_Problem_
Return, exactly as written, the lines from the one containing "# ---- helpers" through the one containing "of a camera", with both ends included.

_Given material_
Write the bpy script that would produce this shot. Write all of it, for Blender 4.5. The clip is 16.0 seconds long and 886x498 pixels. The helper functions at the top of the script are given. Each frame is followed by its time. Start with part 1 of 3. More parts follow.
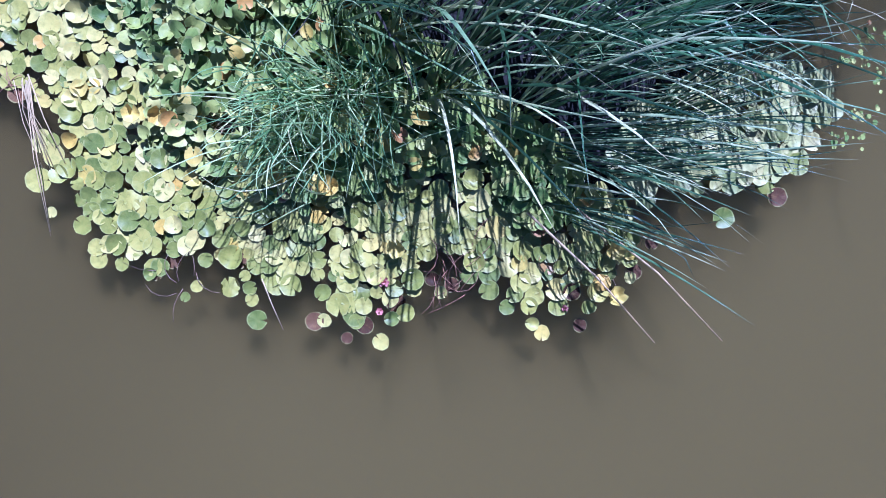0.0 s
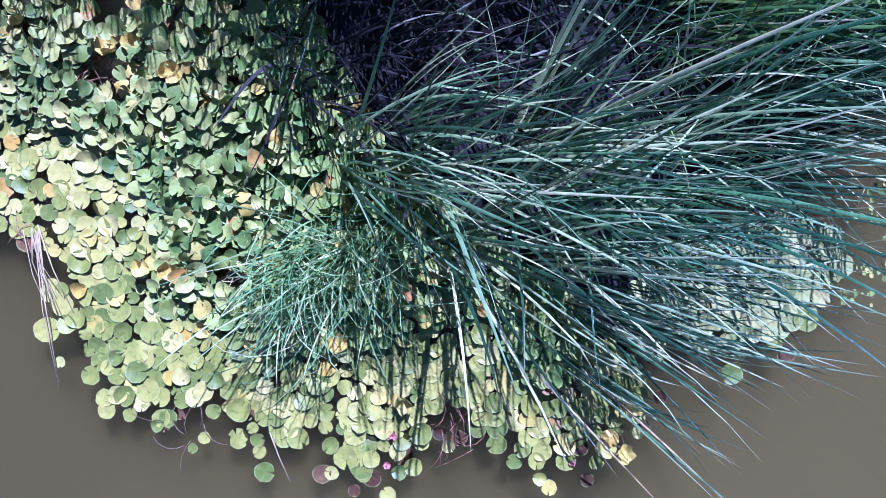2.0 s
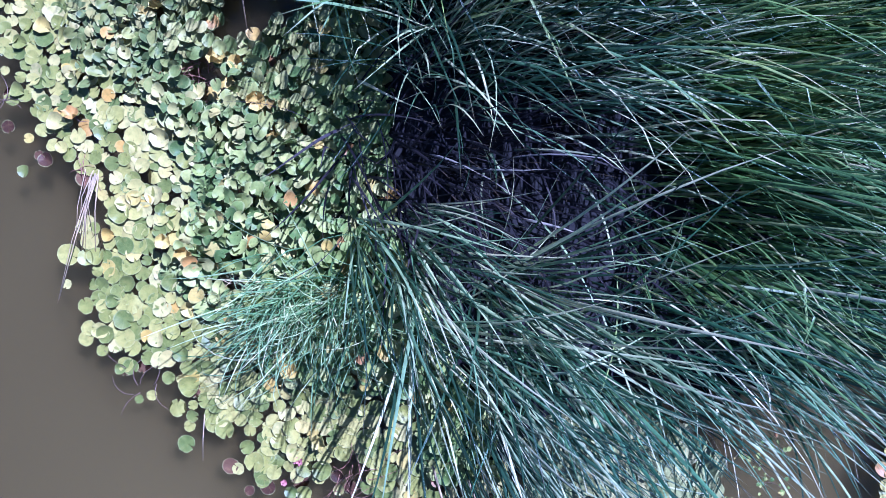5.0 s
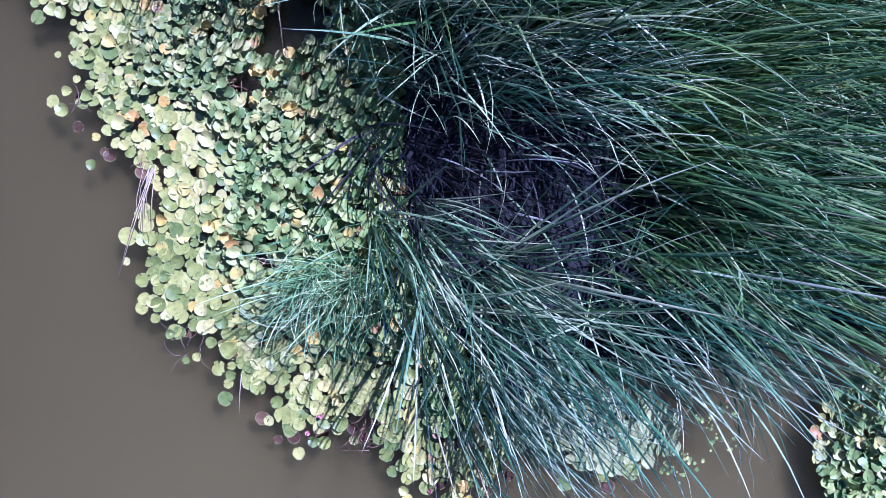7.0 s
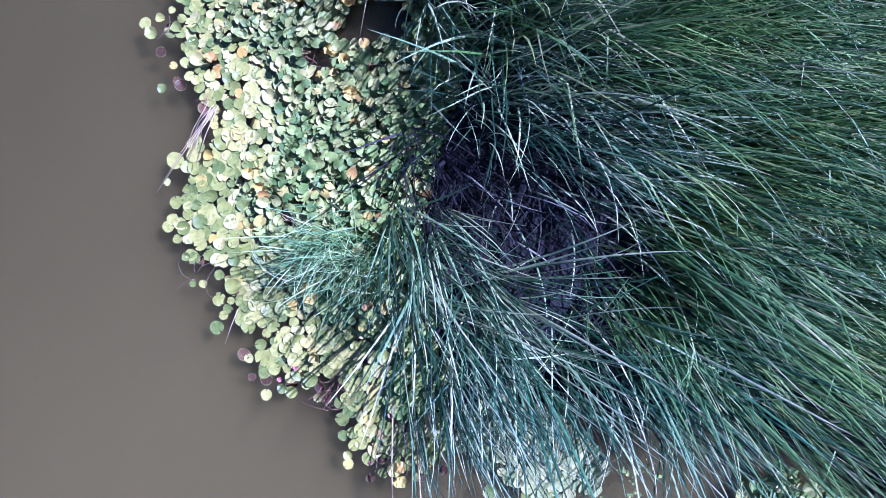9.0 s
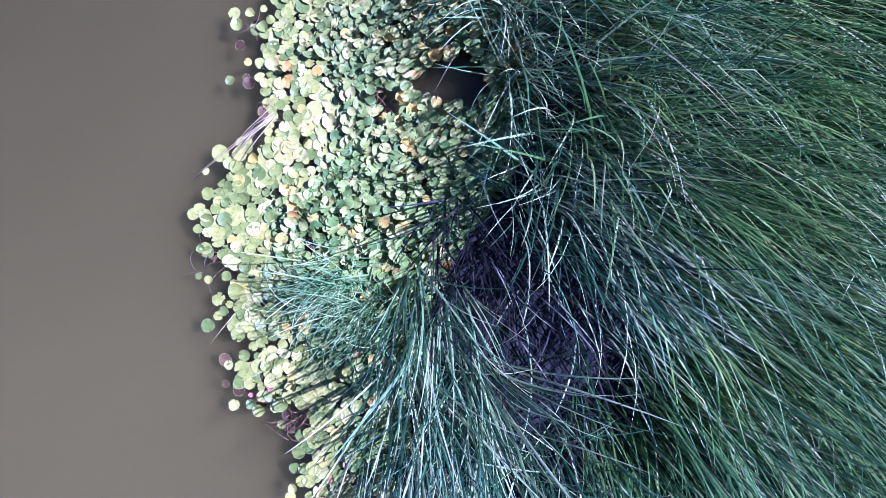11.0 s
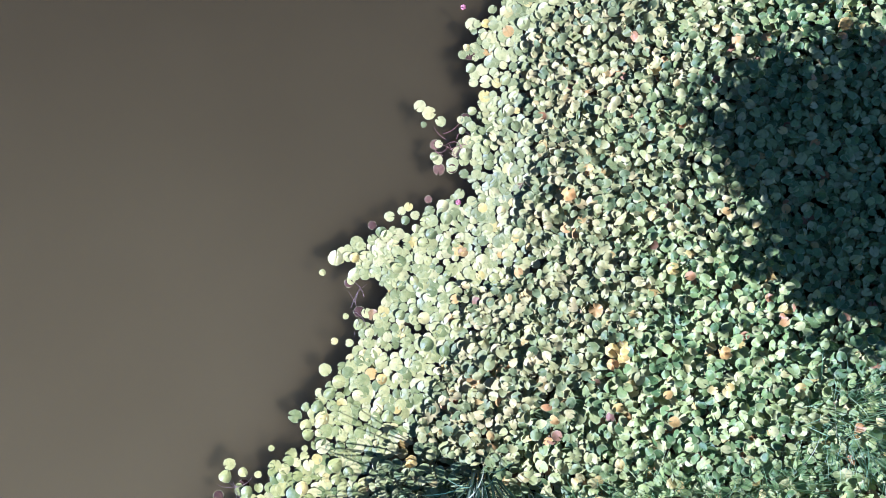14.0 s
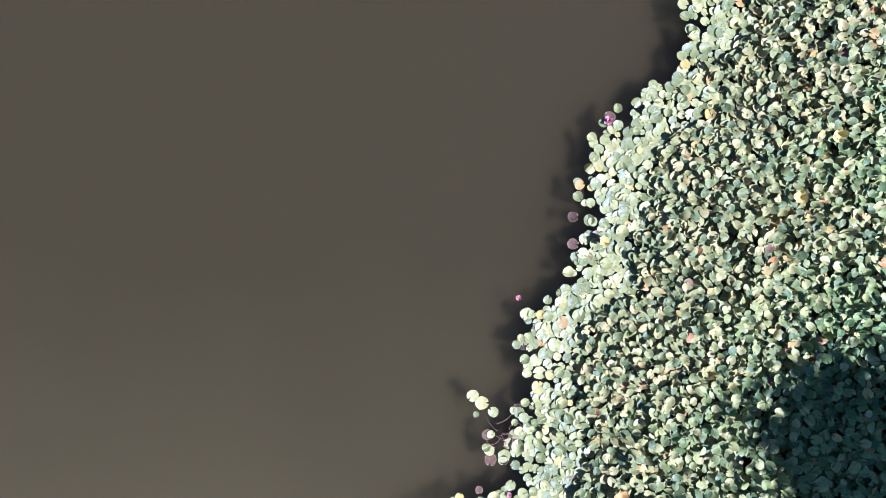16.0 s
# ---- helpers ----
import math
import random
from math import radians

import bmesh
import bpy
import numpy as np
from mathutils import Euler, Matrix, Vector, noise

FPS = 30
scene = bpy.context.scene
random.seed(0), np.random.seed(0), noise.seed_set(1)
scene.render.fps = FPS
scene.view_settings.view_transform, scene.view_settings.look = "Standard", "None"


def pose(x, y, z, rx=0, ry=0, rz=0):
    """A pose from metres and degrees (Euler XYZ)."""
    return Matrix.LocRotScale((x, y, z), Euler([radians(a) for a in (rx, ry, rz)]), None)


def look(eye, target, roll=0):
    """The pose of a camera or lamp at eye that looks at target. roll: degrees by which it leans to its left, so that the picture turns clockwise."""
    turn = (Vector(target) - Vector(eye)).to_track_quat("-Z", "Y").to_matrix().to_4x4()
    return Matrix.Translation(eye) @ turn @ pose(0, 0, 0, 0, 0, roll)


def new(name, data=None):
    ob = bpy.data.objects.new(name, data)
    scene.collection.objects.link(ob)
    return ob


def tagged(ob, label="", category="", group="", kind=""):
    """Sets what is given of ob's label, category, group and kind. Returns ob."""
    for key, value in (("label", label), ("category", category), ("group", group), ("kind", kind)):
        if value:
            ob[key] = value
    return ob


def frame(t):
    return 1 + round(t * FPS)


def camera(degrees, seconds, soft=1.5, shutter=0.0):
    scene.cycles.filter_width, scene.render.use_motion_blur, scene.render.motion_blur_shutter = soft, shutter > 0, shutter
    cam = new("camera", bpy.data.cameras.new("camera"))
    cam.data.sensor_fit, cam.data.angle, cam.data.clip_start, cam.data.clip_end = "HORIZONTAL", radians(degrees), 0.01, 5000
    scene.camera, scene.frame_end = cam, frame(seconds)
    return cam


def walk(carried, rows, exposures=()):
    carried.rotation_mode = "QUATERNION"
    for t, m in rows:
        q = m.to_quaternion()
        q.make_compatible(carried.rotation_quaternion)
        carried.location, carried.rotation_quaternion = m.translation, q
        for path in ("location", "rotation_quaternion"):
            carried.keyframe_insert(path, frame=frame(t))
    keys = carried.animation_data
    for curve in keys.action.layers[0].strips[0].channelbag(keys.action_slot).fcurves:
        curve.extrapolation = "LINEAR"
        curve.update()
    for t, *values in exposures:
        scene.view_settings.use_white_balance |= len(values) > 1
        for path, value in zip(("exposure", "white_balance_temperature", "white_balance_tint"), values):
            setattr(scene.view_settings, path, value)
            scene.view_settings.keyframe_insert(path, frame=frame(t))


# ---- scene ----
cam = camera(72.0, 16.0, soft=0.85)
# a small drone that looks straight down; its gimbal hangs 1.3 degrees off
PATH = [
    (0.0, 0.031, -0.164, 5.272, -0.62),
    (0.5, 0.003, 0.197, 5.261, -0.46),
    (1.0, -0.021, 0.580, 5.265, -0.45),
    (1.5, -0.029, 0.878, 5.291, -0.52),
    (2.0, -0.035, 1.157, 5.300, -0.08),
    (2.5, -0.024, 1.425, 5.291, 4.09),
    (3.0, 0.027, 1.757, 5.346, 11.62),
    (3.5, 0.023, 2.085, 5.258, 22.69),
    (3.7, 0.035, 2.150, 5.160, 23.80),
    (5.8, -0.002, 1.996, 7.005, 25.22),
    (6.0, -0.003, 1.983, 7.129, 25.52),
    (6.5, 0.022, 1.924, 7.195, 25.58),
    (7.0, 0.048, 1.904, 7.249, 25.65),
    (7.5, 0.048, 1.927, 7.750, 25.78),
    (8.0, 0.021, 1.943, 7.974, 26.14),
    (8.2, 0.025, 1.938, 7.977, 28.31),
    (10.3, -0.013, 1.989, 7.863, 59.32),
    (10.5, -0.160, 2.081, 7.898, 59.67),
    (11.0, -0.774, 2.389, 7.933, 60.59),
    (11.5, -1.686, 2.813, 7.850, 69.13),
    (12.0, -2.799, 3.231, 7.829, 71.62),
    (12.5, -3.955, 3.640, 7.821, 72.42),
    (13.0, -5.167, 3.992, 7.844, 74.01),
    (13.5, -6.368, 4.259, 7.861, 85.18),
    (14.0, -7.517, 4.331, 7.865, 90.15),
    (14.5, -8.565, 4.242, 7.883, 90.89),
    (15.0, -9.497, 4.061, 7.900, 91.32),
    (15.5, -10.386, 3.820, 7.920, 91.61),
    (16.0, -11.251, 3.596, 7.945, 91.49),
]
EXPOSURES = [(0.0, 0.80, 4190, 36), (3.5, 0.90, 4100, 41), (7.0, 0.88, 4110, 44), (10.5, 1.16, 4070, 45), (13.0, 1.12, 4240, 38), (16.0, 1.02, 4350, 36)]
walk(cam, [(t, pose(x, y, z, 1.34, -0.18, yaw)) for t, x, y, z, yaw in PATH], EXPOSURES)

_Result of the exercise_
# ---- helpers ----
import math
import random
from math import radians

import bmesh
import bpy
import numpy as np
from mathutils import Euler, Matrix, Vector, noise

FPS = 30
scene = bpy.context.scene
random.seed(0), np.random.seed(0), noise.seed_set(1)
scene.render.fps = FPS
scene.view_settings.view_transform, scene.view_settings.look = "Standard", "None"


def pose(x, y, z, rx=0, ry=0, rz=0):
    """A pose from metres and degrees (Euler XYZ)."""
    return Matrix.LocRotScale((x, y, z), Euler([radians(a) for a in (rx, ry, rz)]), None)


def look(eye, target, roll=0):
    """The pose of a camera or lamp at eye that looks at target. roll: degrees by which it leans to its left, so that the picture turns clockwise."""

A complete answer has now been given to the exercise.